ANDRÉ BARROS -
A articulação Estadual de Memória, Verdade e Justiça do Rio de Janeiro
está fazendo uma campanha para retirar dos monumentos públicos os nomes dos
ditadores do sanguinário golpe militar de 1964. Recentemente, no dia 29 de
julho, 300 pessoas fizeram uma Marcha de Copacabana até o Leme, onde terminaram
com um ato de escracho em frente à estátua do ditador Castello Branco, que foi
indicado por uma junta militar golpista para presidente do Brasil em 1964 e
ficou no cargo até 1967. Tendo governado através de atos institucionais e
instaurado o Estado Torturador, ele transformou o Brasil num quartel. Uma faixa
com os dizeres “ditador do Brasil” colocada na estátua ganhou forte divulgação
nas redes sociais.
Ao ver a foto, logo lembrei do meu saudoso pai, Fernando Barros,
proibido de atuar como jornalista pelo Ato Institucional nº 1 de 1964. Meu pai
também foi cassado como presidente de um dos centro acadêmicos mais importantes
do país, o Centro Acadêmico Cândido de Oliveira da Faculdade Nacional de
Direito, o Caco, que fica próximo ao 1º Exército e à Central do Brasil, em
frente à Praça da República. Em 1966, meu pai foi o único candidato a deputado
cassado pela ditadura militar. Os ditadores golpistas cassaram muitas pessoas
que já haviam sido eleitas, mas meu pai foi cassado ainda como candidato.
Naquela época, o programa eleitoral era ao vivo e ele disse o seguinte na TV: ”
Você, Castelo Branco, pode me cassar, mas não vai cassar o ódio de 80 milhões
de brasileiros: você não passa de um moleque de recados do imperialismo
norte-americano”. Eu nasci exatamente naquele ano em que meu pai estava sendo
cassado pela terceira vez. Minha mãe, Ana Lúcia Barros, irmã da guerrilheira
Vera Sílvia Magalhães, estava assistindo ao programa e conta que não podia
acreditar que meu pai estava dizendo aquelas palavras para todo o estado do Rio
de Janeiro, ao vivo, em plena ditadura militar.
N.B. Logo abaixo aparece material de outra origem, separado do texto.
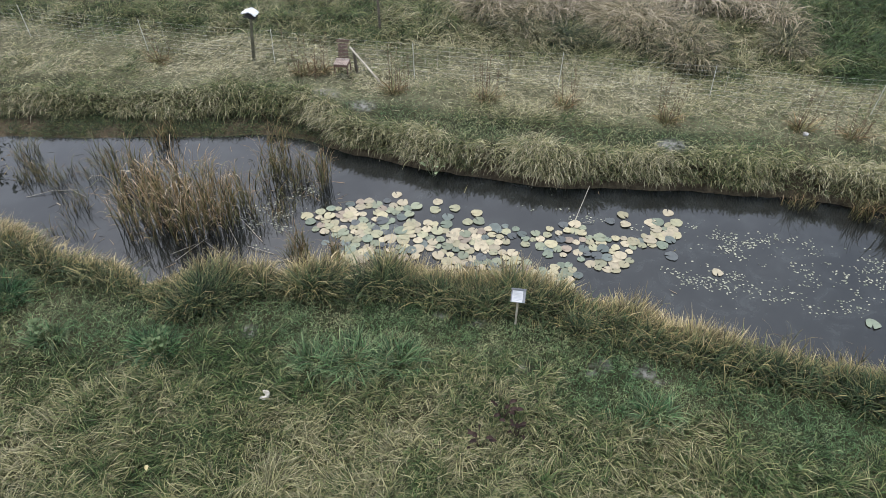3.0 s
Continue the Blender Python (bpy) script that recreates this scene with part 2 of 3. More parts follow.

Agora, o que este assunto tem a ver com maconha? Muito, porque todo tipo
de poder punitivo avança nas ditaduras. Seguindo a Convenção Única da
Organização das Nações Unidas, de 1961, o regime militar tampouco perdoava os
maconheiros. Naquele tempo, no Brasil, a maconha era praticamente a única
substância proibida, já que outras, também tornadas ilícitas, eram consumidas
raramente. A cocaína, muito cara e considerada “chic”, era só para os ricos. Os
usuários de maconha da classe média passaram a ser discriminados por terem
adotado um hábito dos pobres. Seguindo a imposição de criminalização da ONU,
como a legislação não discernia entre consumidor e comerciante, usuários
pegavam penas altas.
Consumidores de classe média passaram a ser presos nas infernais cadeias
e ter suas vidas destruídas, sofrendo na pele a injustiça que os pobres sempre
sofreram desde a escravidão. Posteriormente, decisões judiciais prepararam
legislações que passaram a diferenciar o usuário do traficante, abrindo, assim,
uma brecha para impedir longas penas. No entanto, por razões que vão desde a
seleção pelos policiais até o acesso à defesa, os pobres ainda são os mais
massacrados pelo proibicionismo.
Sem querer me alongar neste texto, busco apenas alertar aos ativistas da
legalização da maconha que não podemos brincar com a democracia, pois os
torturadores e ditadores continuam tendo muito poder e não querem permitir
sequer serem julgados. Eles elegem seus representantes para os parlamentos, com
muitos deputados da linha dura da polícia, do Ministério Público e de todo o
sistema penal.
Agora que vivemos ares democráticos na América do Sul, estamos
assistindo ao atual presidente do Uruguai José Mujica – ex-guerrilheiro do
Movimento de Libertação Nacional – Tupamaros, que ficou 14 anos na prisão na
ditadura militar daquele país – defender que o Estado venda 40 “baseados” por
mês por pessoa. Isso jamais aconteceria numa ditadura, o que ainda deixa
inconformados seus proibicionistas seguidores.
Agora, só falta a atual presidenta do Brasil, a companheira e
ex-guerrilheira, que também foi presa e torturada, seguir o exemplo do
companheiro Mujica. A multidão pede: libera a erva Dilma Vez!